WHAT YOU NEED TO DO: Work through the material below and count the lines holding the word "location"; give that count and nothing more.

INPUT DATA:
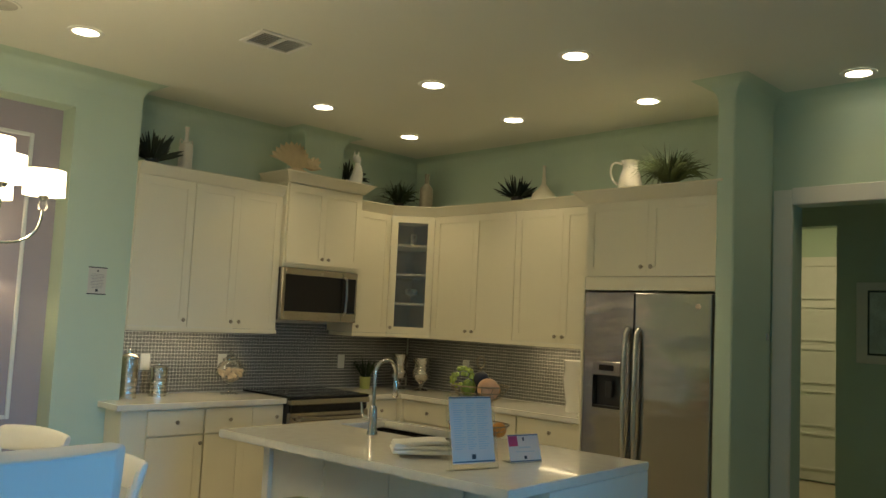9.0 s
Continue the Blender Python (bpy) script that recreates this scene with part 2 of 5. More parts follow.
structure("nook_jamb", box(-1.58, -1.47, 3.22, 3.60, 0, 2.72, 0.006), TRIM, "off-white painted edge of the television nook")
structure("wall_living_side", box(-4.5, -4.36, -3.4, 3.6, 0, CEIL), MINT, "mint green living room wall")
bm = box(-4.36, 1.02, -3.34, -3.2, 0, CEIL)
box(1.74, 5.14, -3.34, -3.2, 0, CEIL, bm=bm)
box(1.02, 1.74, -3.34, -3.2, 2.65, CEIL, bm=bm)
box(1.02, 1.74, -3.34, -3.2, 0, 0.35, bm=bm)
structure("wall_rear", bm, MINT, "mint green wall with a tall window")
# The wide gap holds the glass door added as a blue light source.
bm = box(5.0, 5.14, -3.2, -1.2, 0, CEIL)
box(5.0, 5.14, 1.4, 2.40, 0, CEIL, bm=bm)
box(5.0, 5.14, -1.2, 1.4, 2.5, CEIL, bm=bm)
box(5.0, 5.14, 2.40, 3.36, 2.345, CEIL, bm=bm)
box(5.0, 5.14, 3.36, 3.49, 0, CEIL, bm=bm)
structure("wall_hall", bm, MINT, "mint green wall with a cased doorway and an added glass door")


def sweep(profile, path, cap=True):
    """A moulding: (out, height) pairs carried along a floor line, standing out to the line's right side."""
    bm = bmesh.new()
    pts = [Vector(p) for p in path]
    rings = []
    for n, p in enumerate(pts):
        sides = []
        for a, b in ((n - 1, n), (n, n + 1)):
            if 0 <= a and b < len(pts):
                d = (pts[b] - pts[a]).normalized()
                sides.append(Vector((d.y, -d.x)))
        way = sides[0] if len(sides) == 1 else (sides[0] + sides[1]) / (1 + sides[0].dot(sides[1]))
        rings.append([bm.verts.new((p.x + way.x * o, p.y + way.y * o, z)) for o, z in profile])
    for a, b in zip(rings, rings[1:]):
        for k in range(len(profile)):
            j = (k + 1) % len(profile)
            bm.faces.new((a[k], a[j], b[j], b[k]))
    if cap:
        bm.faces.new(rings[0])
        bm.faces.new(rings[-1][::-1])
    return bm


COVE = [(0.12 * (1 - math.cos(k * math.pi / 16)), -0.12 + 0.12 * math.sin(k * math.pi / 16)) for k in range(0, 9)] + [(0, 0)]
COVE = [(o, CEIL - 0.002 + z) for o, z in COVE]
structure("crown_trim", sweep(COVE, [(L, 3.36), (L, A), (PIER, A), (PIER, KY), (3.80, KY), (3.80, 6.80), (4.20, 6.80), (4.20, KY), (R, KY), (R, 3.60), (4.46, 3.60), (4.46, 3.49), (5.0, 3.49), (5.0, -3.2)]),
          MINT, "pale green cove moulding under the ceiling", True)
structure("crown_trim_wing", sweep(COVE, [(-4.36, 3.22), (-0.665, 3.22), (-0.665, 3.36)]), CEILP, "off-white cove moulding above the television nook", True)
BASE = [(0, 0), (0.018, 0), (0.018, 0.12), (0.012, 0.135), (0.006, 0.15), (0, 0.15)]
structure("baseboard", sweep(BASE, [(L, 3.36), (L, A), (NX0, A), (NX0, NY), (NX1, NY), (NX1, A), (2.285, A)]), TRIM, "off-white painted baseboard")
structure("baseboard_wing", sweep(BASE, [(-1.47, 3.22), (-0.665, 3.22), (-0.665, 3.36)]), TRIM, "off-white painted baseboard")
structure("baseboard_post", sweep(BASE, [(4.46, 3.60), (4.46, 3.49), (4.9, 3.49)]), TRIM, "off-white painted baseboard")
structure("baseboard_hall", sweep(BASE, [(5.0, -1.2), (5.0, -3.2)]), TRIM, "off-white painted baseboard")
structure("baseboard_nook", sweep(BASE, [(-4.36, 3.44), (-1.58, 3.44)]), TRIM, "off-white painted baseboard")
for x0, x1 in ((-0.33, 0.27), (0.43, 1.01), (1.17, 1.77)):
    frame_ob = structure("panel_trim", box(x0, x0 + 0.026, NY - 0.016, NY, 0.80, 2.60, 0.005), TRIM, "off-white rectangular panel moulding on the mauve wall")
    for a in ((x1 - 0.026, x1, 0.80, 2.60), (x0 + 0.026, x1 - 0.026, 2.574, 2.60), (x0 + 0.026, x1 - 0.026, 0.80, 0.826)):
        part("strip", box(a[0], a[1], NY - 0.016, NY, a[2], a[3], 0.005), TRIM, frame_ob)

# Doorway casing, the hall behind it and its far door.
bm = box(4.978, 5.0, 3.36, 3.475, 0, 2.44, 0.004)
box(4.978, 5.0, 2.30, 2.40, 0, 2.44, 0.004, bm=bm)
box(4.976, 5.0, 2.40, 3.36, 2.345, 2.45, 0.004, bm=bm)
structure("door_casing", bm, TRIM, "off-white casing round the hall doorway")
structure("hall_wall_mid", box(6.4, 6.52, 1.2, 3.58, 0, CEIL), MINT, "pale green hall wall with a framed print")
structure("hall_head", box(6.4, 6.52, 3.58, 5.35, 2.39, CEIL), MINT, "pale green wall above the inner hall opening")
structure("hall_wall_side", box(5.43, 9.34, 5.35, 5.5, 0, CEIL), MINT, "pale green hall wall")
structure("hall_wall_near", box(5.14, 6.4, 1.06, 1.2, 0, CEIL), MINT, "pale green hall wall")
structure("hall_wall_return", box(6.52, 9.34, 3.44, 3.58, 0, CEIL), MINT, "pale green hall wall")
structure("hall_wall_far", box(9.25, 9.39, 3.58, 5.35, 0, CEIL), MINT, "pale green far hall wall")
hd = structure("door_1", box(9.20, 9.245, 4.1, 5.1, 0.02, 2.42), TRIM, "off-white closed panelled door at the end of the hall")
for k in range(5):
    z = 0.14 + k * 0.455
    bm = box(9.185, 9.2, 4.22, 4.98, z, z + 0.018)
    box(9.185, 9.2, 4.22, 4.98, z + 0.36, z + 0.378, bm=bm)
    box(9.185, 9.2, 4.22, 4.24, z + 0.018, z + 0.36, bm=bm)
    box(9.185, 9.2, 4.96, 4.98, z + 0.018, z + 0.36, bm=bm)
    part("door_panel", bm, TRIM, hd)
structure("door_2", box(9.18, 9.25, 5.1, 5.22, 0, 2.52), TRIM, "off-white casing of the far hall door")
# Added fill that brightens the far hall; it has no fixture.
lamp("hall_fill", "AREA", look((7.9, 4.5, CEIL - 0.05), (7.9, 4.5, 0)), 14, WARM, width=0.3, height=0.3)
hp = thing("framed_print", 6.375, 3.14, 1.665, "white framed print on the hall wall", "picture")
part("frame", box(-0.012, 0.025, -0.29, 0.29, -0.295, 0.295, 0.006), TRIM, hp)
part("mat_board", box(-0.016, -0.012, -0.21, 0.21, -0.235, 0.235), material("print_dark", (0.03, 0.05, 0.06), 0.4), hp)
part("print", box(-0.019, -0.016, -0.195, 0.195, -0.22, 0.22), material("print_pale", (0.5, 0.6, 0.58), 0.5, vary=0.4, scale=9), hp)

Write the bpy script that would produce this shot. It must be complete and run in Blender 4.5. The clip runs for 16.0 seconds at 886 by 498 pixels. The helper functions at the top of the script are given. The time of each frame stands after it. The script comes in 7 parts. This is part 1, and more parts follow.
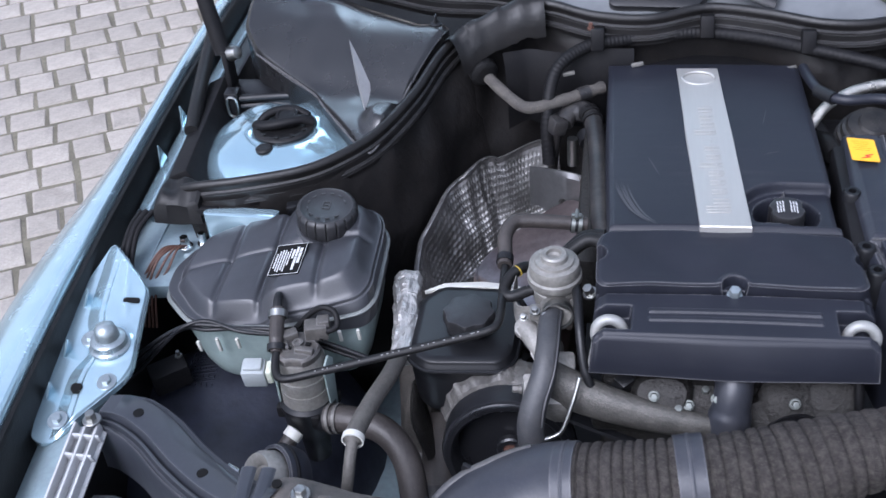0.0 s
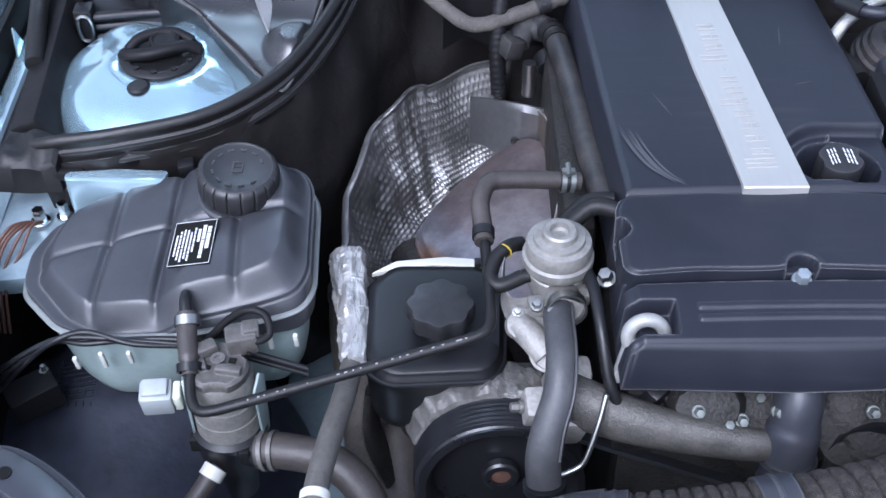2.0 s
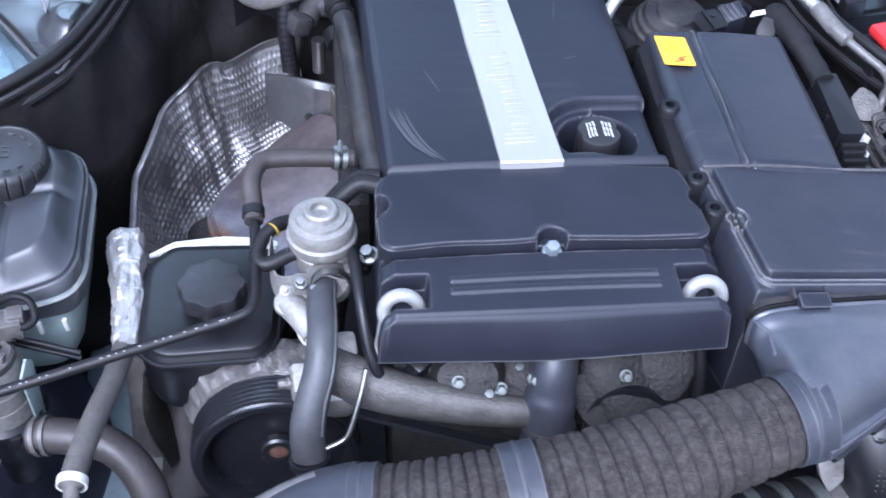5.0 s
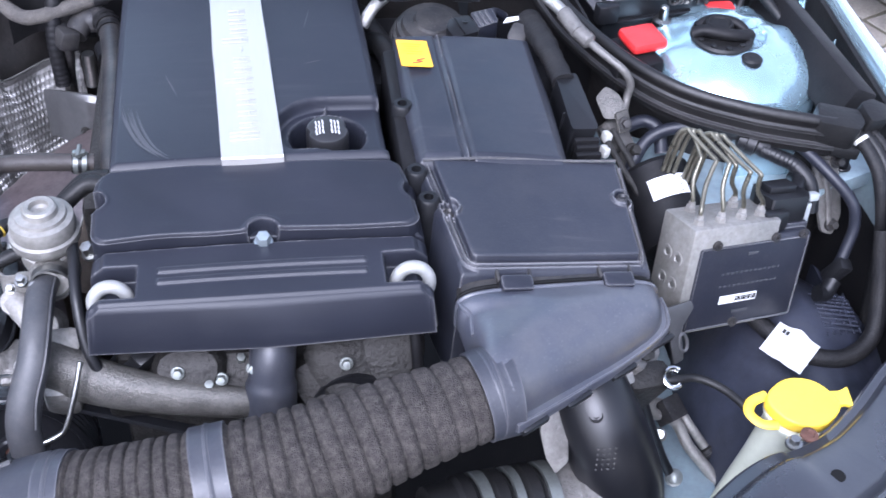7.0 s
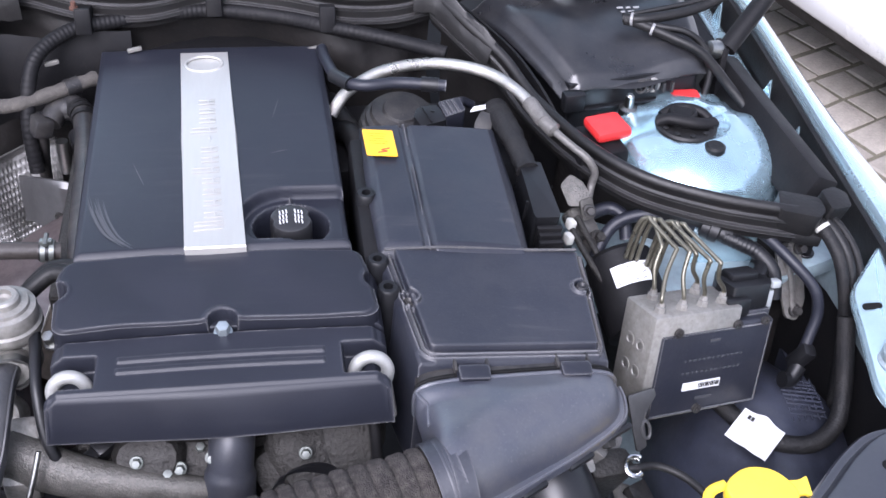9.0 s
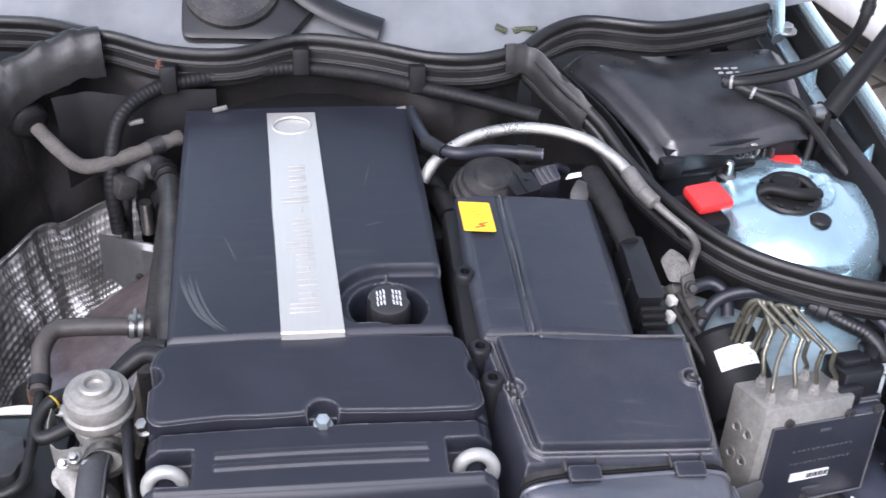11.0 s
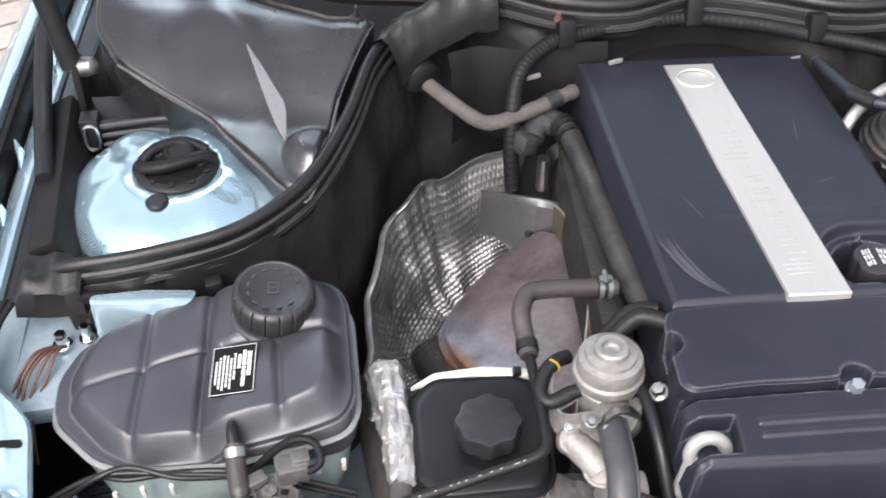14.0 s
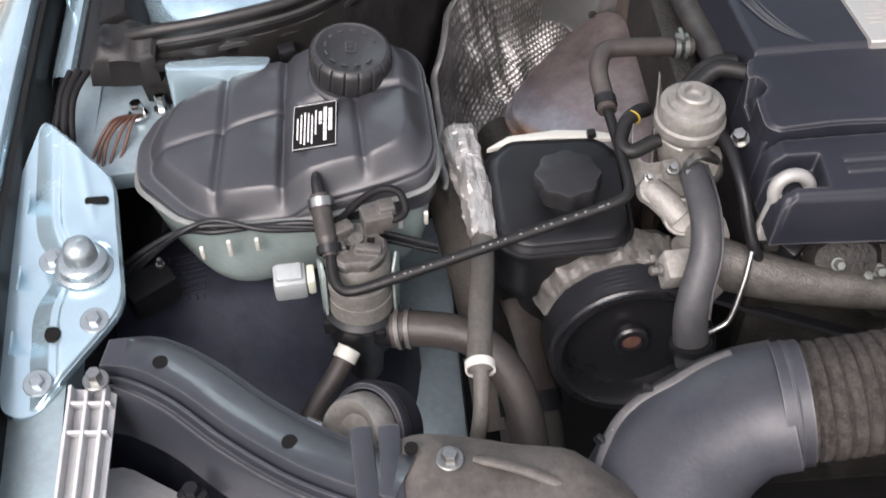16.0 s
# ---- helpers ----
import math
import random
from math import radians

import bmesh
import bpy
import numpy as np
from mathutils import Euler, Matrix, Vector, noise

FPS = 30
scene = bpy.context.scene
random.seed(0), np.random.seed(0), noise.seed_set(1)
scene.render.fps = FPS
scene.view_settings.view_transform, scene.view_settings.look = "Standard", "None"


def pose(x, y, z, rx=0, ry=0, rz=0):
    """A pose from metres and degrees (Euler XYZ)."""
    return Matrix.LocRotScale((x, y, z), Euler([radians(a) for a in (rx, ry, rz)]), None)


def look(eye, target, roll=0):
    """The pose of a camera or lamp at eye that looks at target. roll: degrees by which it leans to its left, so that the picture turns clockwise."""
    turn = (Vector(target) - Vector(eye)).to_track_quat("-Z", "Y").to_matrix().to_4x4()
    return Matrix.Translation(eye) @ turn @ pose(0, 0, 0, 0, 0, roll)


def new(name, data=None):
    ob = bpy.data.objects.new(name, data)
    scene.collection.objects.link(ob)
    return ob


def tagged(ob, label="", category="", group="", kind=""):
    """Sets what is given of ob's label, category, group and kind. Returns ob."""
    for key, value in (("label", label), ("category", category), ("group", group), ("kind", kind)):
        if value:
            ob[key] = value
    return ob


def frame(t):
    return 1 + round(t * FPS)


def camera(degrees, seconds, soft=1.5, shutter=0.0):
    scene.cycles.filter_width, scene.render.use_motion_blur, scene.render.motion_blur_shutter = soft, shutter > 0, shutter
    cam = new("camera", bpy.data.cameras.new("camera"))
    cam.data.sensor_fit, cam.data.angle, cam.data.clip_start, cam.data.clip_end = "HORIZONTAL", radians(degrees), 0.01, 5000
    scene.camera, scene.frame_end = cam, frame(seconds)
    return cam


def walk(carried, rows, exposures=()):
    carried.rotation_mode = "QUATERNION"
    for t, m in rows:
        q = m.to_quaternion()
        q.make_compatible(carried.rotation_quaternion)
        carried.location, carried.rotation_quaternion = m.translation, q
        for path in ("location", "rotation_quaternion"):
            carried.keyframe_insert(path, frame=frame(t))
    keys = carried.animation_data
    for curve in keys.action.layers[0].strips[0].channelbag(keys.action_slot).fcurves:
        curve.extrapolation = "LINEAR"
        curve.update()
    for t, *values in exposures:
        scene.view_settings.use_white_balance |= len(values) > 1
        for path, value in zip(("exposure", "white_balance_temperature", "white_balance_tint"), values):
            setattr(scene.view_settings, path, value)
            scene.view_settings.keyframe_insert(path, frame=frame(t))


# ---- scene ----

TASK ANSWER: 2